Book Talking Ideas: This novel is over ten years old, but it is still as valid today as it was when it was written. In what ways are people mistreated that is still seen within schools today as they were when this book was written?

Reading Level/ Interest Age: 8th-12th grade

Challenge Issues: Violence, Language, Drinking

Challenge Resources:

  • Handout of the ALA’s Library Bill of Rights and Right to Read
  • Know your library’s collection development policy and have a copy of it on hand. Being able to show how this book fits the necessary requirements for purchase will give you a leg to stand on.
  • Have both positive and negative reviews from sources such as SLJ, VOYA, Booklist, Kirkus Review, Common Sense Media, Publishers Weekly, Hornbook, and Bulletin of the Center for Children’s Books.
  • Be familiar with the material.  If you have not read the book mention this in your conversation and ask for time to review it and invite the patron back for a more in-depth conversation once you have been able to look it over thoroughly.
  • Be prepared to cite any awards the book has won.
  • Have a rationale prepared on why the book enhances your library’s collection and be able to offer alternative titles on the same subject that might be less controversial.
  • Stay calm while talking with the patient and practice active listening skills.  The patron might calm down if they are allowed to air their grievance.
  • Have a copy of the Request for Reconsideration of Library Materials form handy as a last resort and be able to explain the process to the patron.

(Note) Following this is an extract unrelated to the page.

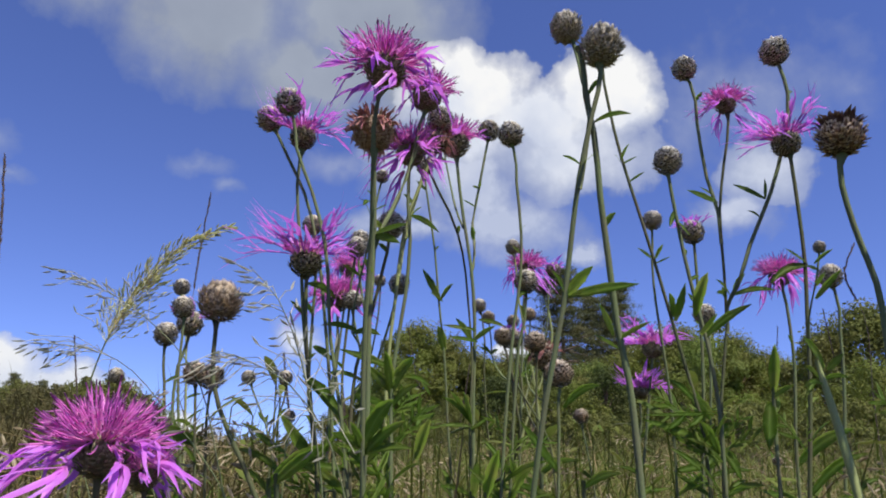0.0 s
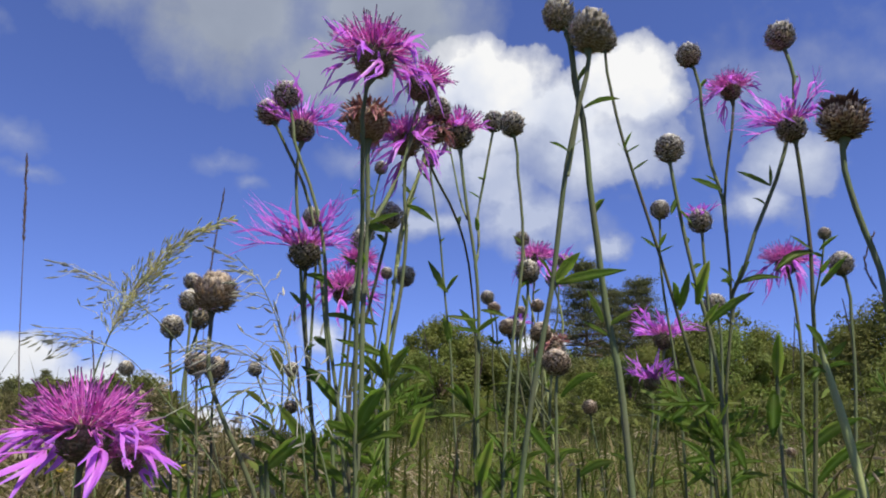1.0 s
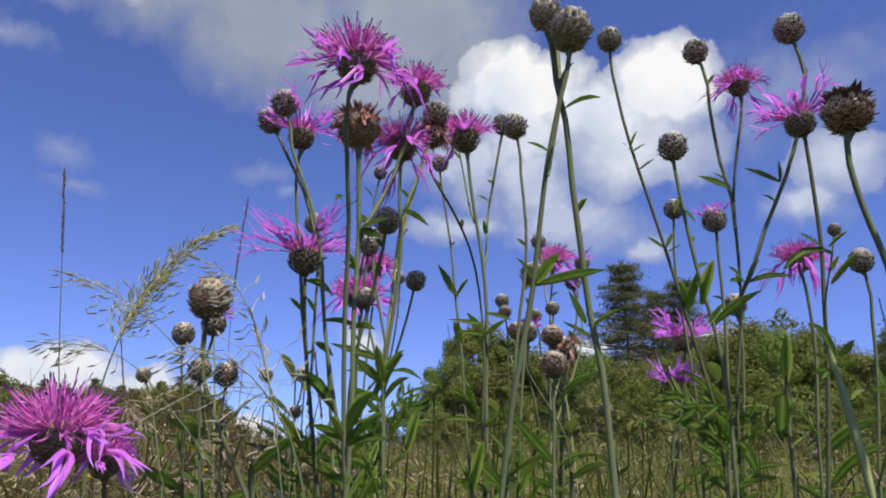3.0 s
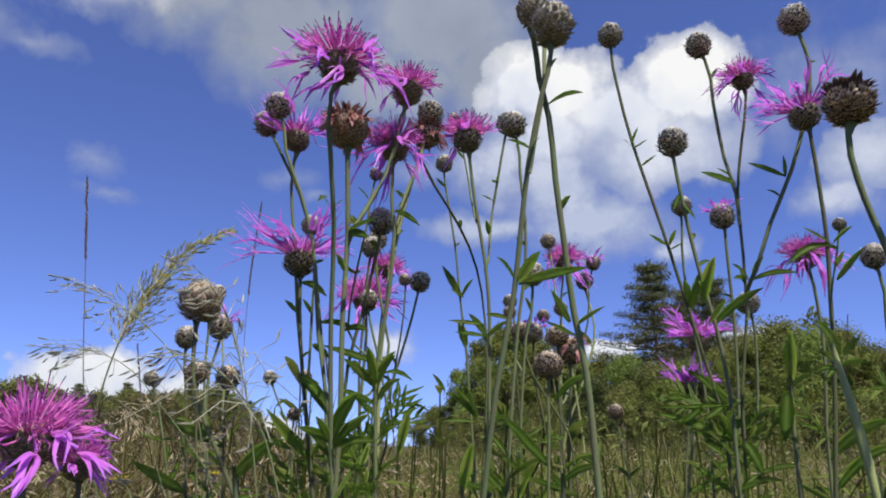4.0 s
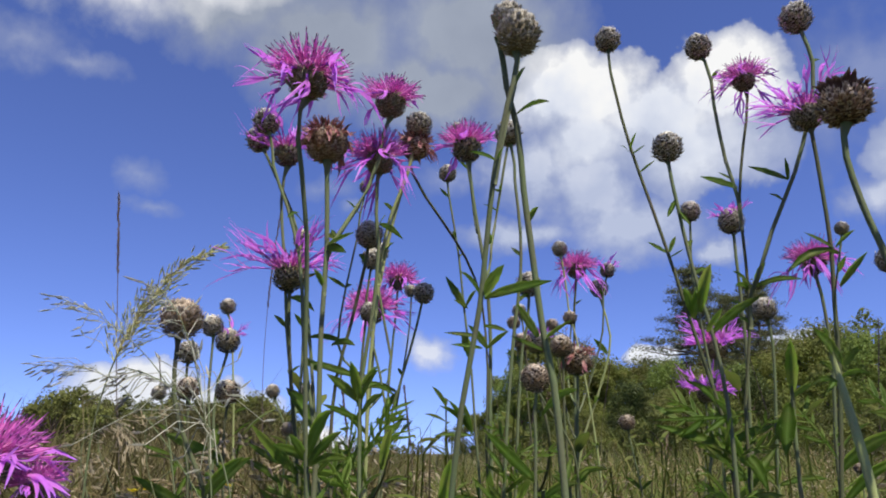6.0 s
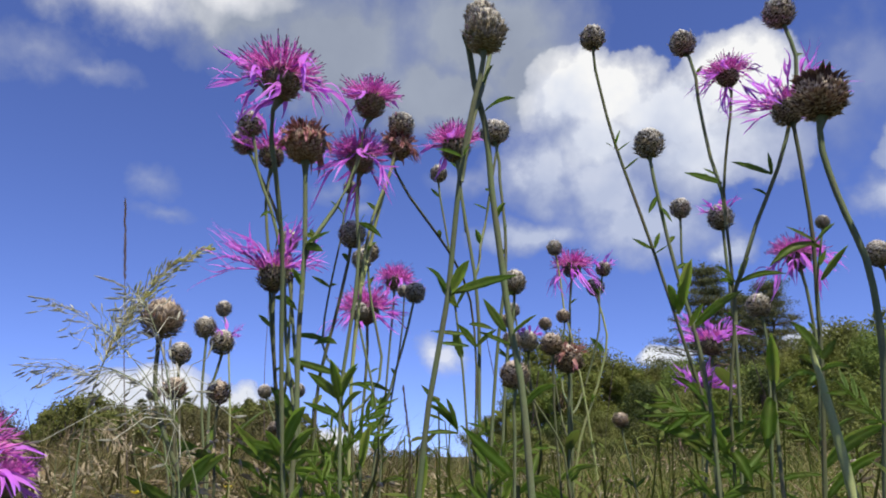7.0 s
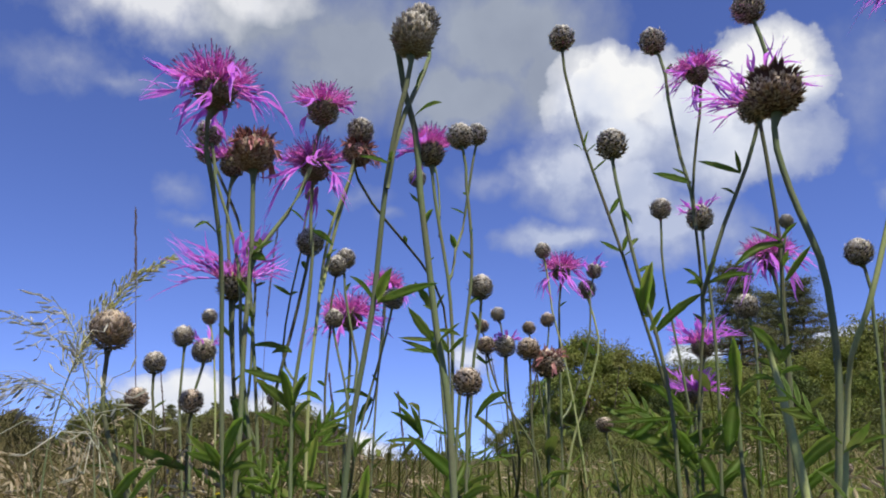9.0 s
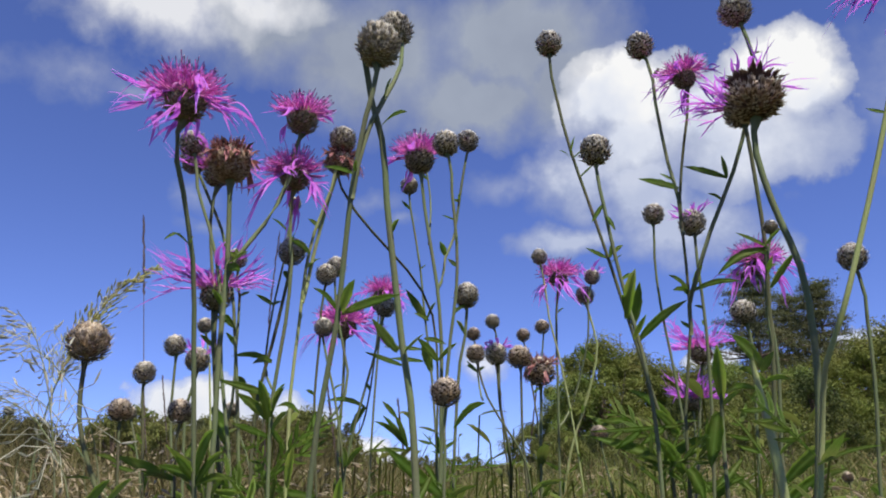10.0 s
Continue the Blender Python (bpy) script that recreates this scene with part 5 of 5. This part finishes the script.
def broad_tree(seed, height, spread, material, name="shrub", label="", clumps=36, leaves=420, size=0.048):
    """Trunk, limbs and a crown of leaf clumps; stands at the origin."""
    r = random.Random(seed)
    t = tagged(new(name), label, "tree" if name != "shrub" else "shrub")
    bm, cm = bmesh.new(), bmesh.new()
    top = Vector((r.uniform(-0.1, 0.1), r.uniform(-0.1, 0.1), height * 0.8))
    tube(bm, smooth_line([(0, 0, -0.1), (0.03, 0.02, height * 0.35), top], 0.3), lambda t: height * 0.028 * (1.05 - 0.85 * t), 7)
    for i in range(clumps):
        z = height * (0.12 + 0.83 * (i + 0.5) / clumps)
        k = math.sin(min(1.0, z / height * 1.0) * 3.0 + 0.2)
        a = i * 2.4 + r.uniform(-0.5, 0.5)
        out = spread * max(0.15, k) * r.uniform(0.3, 1.1)
        c = Vector((math.cos(a) * out, math.sin(a) * out, z))
        tube(bm, smooth_line([(0, 0, z * 0.55), c * 0.5 + Vector((0, 0, z * 0.35)), c], 0.4), lambda t: height * 0.009 * (1.1 - t), 4)
        leaf_cloud(cm, c, spread * r.uniform(0.14, 0.36), leaves, size, r)
    part("trunk", bm, M_BARK, t)
    part("crown", cm, material, t)
    return t


def pine(seed, height, spread, name="pine_tree", label="dark green pine with uneven layered branches"):
    r = random.Random(seed)
    t = tagged(new(name), label, "tree")
    bm, cm = bmesh.new(), bmesh.new()
    tube(bm, smooth_line([(0, 0, -0.1), (0.05, 0, height * 0.5), (0, 0.03, height * 0.98)], 0.5), lambda t: height * 0.022 * (1.05 - 0.95 * t), 7)
    levels = 17
    for i in range(levels):
        f = (i + 0.4) / levels
        z = height * (0.08 + 0.90 * f)
        ln = spread * (1 - f) ** 0.9 * r.uniform(0.65, 1.1) + spread * 0.07
        for k in range(6):
            a = i * 1.1 + k * 1.047 + r.uniform(-0.4, 0.4)
            l2 = ln * r.uniform(0.5, 1.15)
            w = Vector((math.cos(a), math.sin(a), r.uniform(-0.05, 0.28)))
            root = Vector((0, 0, z))
            tube(bm, [root, root + w * l2 * 0.5 + Vector((0, 0, -0.06 * l2)), root + w * l2], lambda t: height * 0.006 * (1.1 - t), 4)
            for q in range(6):
                jitter = Vector((r.uniform(-1, 1), r.uniform(-1, 1), r.uniform(-0.3, 0.5))) * spread * 0.07
                leaf_cloud(cm, root + w * l2 * (0.28 + 0.145 * q) + jitter, spread * r.uniform(0.06, 0.12), 60, height * 0.0085, r, 0.35, 0.22)
    leaf_cloud(cm, Vector((0, 0, height * 0.975)), spread * 0.07, 40, height * 0.013, r, 2.4)
    part("trunk", bm, M_BARK, t)
    part("crown", cm, M_PINE, t)
    return t


def stand(ob, az, dist, el, made, turn=0.0):
    """Puts a tree of the height made so that its top shows at the elevation el, in degrees, from the camera."""
    p = polar(az, dist)
    p.z = ground_height(p.x, p.y)
    k = (0.445 + dist * math.tan(radians(el)) - p.z) / made
    ob.matrix_basis = Matrix.Translation(p) @ Matrix.Rotation(turn, 4, "Z") @ Matrix.Scale(k, 4)
    return ob


stand(pine(11, 11.0, 5.6), 8.3, 45.0, 14.0, 11.0)
stand(pine(12, 9.6, 5.0, label="smaller dark pine beside a taller one"), 12.6, 46.0, 12.4, 9.6)
stand(pine(13, 9.0, 4.2, label="dark pine with a broken top at the wood's edge"), 10.6, 49.0, 11.6, 9.0)
EDGE = "dense dark green tree at the meadow's edge"
kinds = [broad_tree(21, 6.0, 3.0, M_TREE, "broad_tree", EDGE, 46, 620, 0.075), broad_tree(22, 5.0, 3.2, M_TREE_B, "broad_tree", EDGE, 44, 620, 0.075), broad_tree(23, 5.6, 2.3, M_FRESH, "broad_tree", "lighter green leafy tree at the meadow's edge", 30, 620, 0.07)]
heights = (6.0, 5.0, 5.6)
for ob in kinds:
    tagged(ob, group="trees along the edge")
r = random.Random(5)
# azimuth, distance and elevation of each top
EDGE_TREES = [(-3.2, 42, 9.2), (-1.0, 45, 8.0), (-5.2, 40, 6.6), (1.6, 44, 6.8), (4.0, 46, 6.6), (6.0, 40, 6.9), (14.9, 42, 7.8), (16.8, 44, 8.6), (18.8, 40, 8.2), (20.9, 43, 8.0), (22.8, 45, 6.6), (24.9, 42, 6.2),
              (27.4, 40, 8.0), (29.6, 38, 9.4), (32.2, 40, 9.8), (35.0, 38, 9.4), (38.5, 40, 9.0), (42.0, 40, 9.4), (-7.0, 44, 4.4), (-8.8, 46, 2.9), (10.4, 38, 6.4), (12.6, 40, 6.8), (8.2, 37, 6.0)]
for i, (az, dist, el) in enumerate(EDGE_TREES):
    ob = kinds[i] if i < 3 else copy_thing(kinds[i % 3], Matrix())
    stand(ob, az, dist, el, heights[i % 3], r.uniform(0, 6.28))
SHRUB = "dense olive-green shrub before the dark wood"
bushes = [broad_tree(24, 2.6, 1.9, M_TREE_B, label=SHRUB, clumps=34, leaves=420, size=0.042), broad_tree(25, 2.3, 1.7, M_TREE, label=SHRUB, clumps=34, leaves=420, size=0.042),
          broad_tree(26, 2.7, 1.5, M_DEEP, label="dark shaded shrub with a ragged outline", clumps=26, leaves=420, size=0.042)]
for ob in bushes:
    tagged(ob, group="shrubs along the edge")
for i in range(48):
    ob = bushes[i] if i < 3 else copy_thing(bushes[i % 3], Matrix())
    az = -6.5 + 50 * ((i * 0.618) % 1)
    top = r.uniform(1.6, 3.8) if i % 4 else r.uniform(3.8, 6.0)
    stand(ob, az, r.uniform(19, 30), top * (0.6 + 0.4 * ease((az + 7) / 6)), (2.6, 2.3, 2.7)[i % 3], r.uniform(0, 6.28))
M_SCRUB = leaf_material("brown_scrub", (0.095, 0.088, 0.034), (0.145, 0.125, 0.05), (0.08, 0.088, 0.027), 0.4, 1.5)
scrubs = [broad_tree(51, 0.95, 0.62, M_TREE_B, "shrub", "low dark olive scrub in the meadow", 26, 200, 0.026), broad_tree(52, 0.9, 0.7, M_SCRUB, "shrub", "low brown-green scrub among dry grass", 26, 300, 0.018)]
tagged(scrubs[0], group="dark scrub"), tagged(scrubs[1], group="meadow scrub")
for i in range(64):
    if i % 8 < 4:
        k, az, dist = 0, r.uniform(-7, 44), r.uniform(7.0, 14.0)
        el = r.uniform(1.0, 3.4) * ease((az + 12) / 8)
    else:
        k, az, dist = 1, r.uniform(-62, -20), r.uniform(8.0, 15.0)
        el = r.uniform(0.8, 2.1)
    ob = scrubs[i // 4] if i in (0, 4) else copy_thing(scrubs[k], Matrix())
    stand(ob, az, dist, el, (0.95, 0.9)[k], r.uniform(0, 6.28))
for i in range(44):                   # denser brown thicket
    az = r.uniform(-56, -43.5) if i % 2 else r.uniform(-39, -24.5)
    stand(copy_thing(scrubs[int(i % 2 == 1 or i % 4 == 0)], Matrix()), az, r.uniform(9.0, 15.0), r.uniform(2.8, 4.2) if i % 2 else r.uniform(2.4, 4.1), 0.9, r.uniform(0, 6.28))
stand(broad_tree(31, 7.6, 1.9, M_TREE, "broad_tree", "slender airy leafy tree rising behind the others", 24, 60, 0.12), 19.4, 48.0, 9.9, 7.6)
far = [tagged(broad_tree(41, 5.2, 2.6, M_TREE_B, "broad_tree", "far hazy green tree in the wood's edge", 24, 80, 0.16), group="far wood"),
       tagged(pine(42, 5.6, 2.5, label="far dark conifer in the wood's edge"), group="far wood")]
WOOD = [(-58, 3.4), (-55, 2.8), (-52.5, 3.6), (-50, 3.0), (-48.2, 3.4), (-46.4, 4.2), (-45, 3.6), (-43.4, 1.9), (-42, 1.9), (-40.6, 3.3), (-39.2, 2.2), (-37.6, 3.2), (-36.2, 3.8), (-34.9, 4.2), (-33.6, 3.8),
        (-31.8, 4.4), (-30.0, 4.0), (-28.3, 3.9), (-27.4, 4.4), (-25.8, 2.7), (-24.4, 1.6), (-23.1, 3.3), (-21.6, 1.2), (-20.2, 0.9), (-18.6, 0.7), (-17.0, 0.8), (-15.4, 0.6), (-13.8, 0.9)]
for i, (az, el) in enumerate(WOOD):
    k = int(i == 1 or az in (-31.8, -23.1, -46.4, -34.9, -40.6, -36.2, -30.0, -27.4, -20.2, -50))
    ob = far[k] if i < 2 else copy_thing(far[k], Matrix())
    stand(ob, az, r.uniform(48, 66), el, (5.2, 5.6)[k], r.uniform(0, 6.28))
    for q in range(2):               # a lower, denser row before it
        k = r.choice((0, 0, 1))
        stand(copy_thing(far[k], Matrix()), az + r.uniform(-0.9, 0.9), r.uniform(36, 48), max(0.5, el * r.uniform(0.65, 0.95)), (5.2, 5.6)[k], r.uniform(0, 6.28))


def bare_tree(seed, height):
    """A far dead or leafless tree: trunk and forked twigs."""
    r = random.Random(seed)
    t = tagged(new("bare_tree"), "far slender bare tree with fine grey twigs", "tree")
    bm, cm = bmesh.new(), bmesh.new()
    tube(bm, smooth_line([(0, 0, -0.1), (0.1, 0, height * 0.5), (0, 0.1, height * 0.95)], 0.6), lambda t: height * 0.012 * (1.1 - t), 6)
    for i in range(26):
        z = height * r.uniform(0.3, 0.92)
        a = r.uniform(0, 6.28)
        w = Vector((math.cos(a), math.sin(a), r.uniform(0.5, 1.4))).normalized()
        ln = height * 0.28 * (1.25 - z / height) * r.uniform(0.6, 1.2)
        p = Vector((0, 0, z))
        tube(cm, [p, p + w * ln * 0.5, p + w * ln + Vector((0, 0, ln * 0.15))], lambda t: height * 0.004 * (1.15 - t), 4)
        for q in range(5):
            b = p + w * ln * r.uniform(0.3, 0.95)
            w2 = (w + Vector((r.uniform(-1, 1), r.uniform(-1, 1), r.uniform(-0.2, 0.8)))).normalized()
            tube(cm, [b, b + w2 * ln * 0.35], lambda t: height * 0.0022 * (1.15 - t), 3)
    part("trunk", bm, M_BARK, t)
    tagged(part("twig_spray", cm, M_BARK, t), kind="stuff")
    return t


stand(bare_tree(61, 9.0), -1.6, 55.0, 10.2, 9.0)
stand(bare_tree(62, 9.0), -0.4, 58.0, 9.2, 9.0)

Why I picked this book: While Sarah Dessen is the queen of chick lit, Chris Crutcher is the king of writing a novel that is a mash-up of athletics and problem novels. This is a classic underdog story and the reader will fall in love with the All-Night Mermen; they are the all-male Breakfast Club.  Not everyone is going to love his style, including myself, because they don’t connect with using a sport to sort out their problem or feelings.  However this might draw male teens into reading the book when otherwise they might not have. The types of problems Crutcher writes about are not ones that are going to fade out quickly. . The staying power of his books alone should earn him a spot in a library’s young adult collection.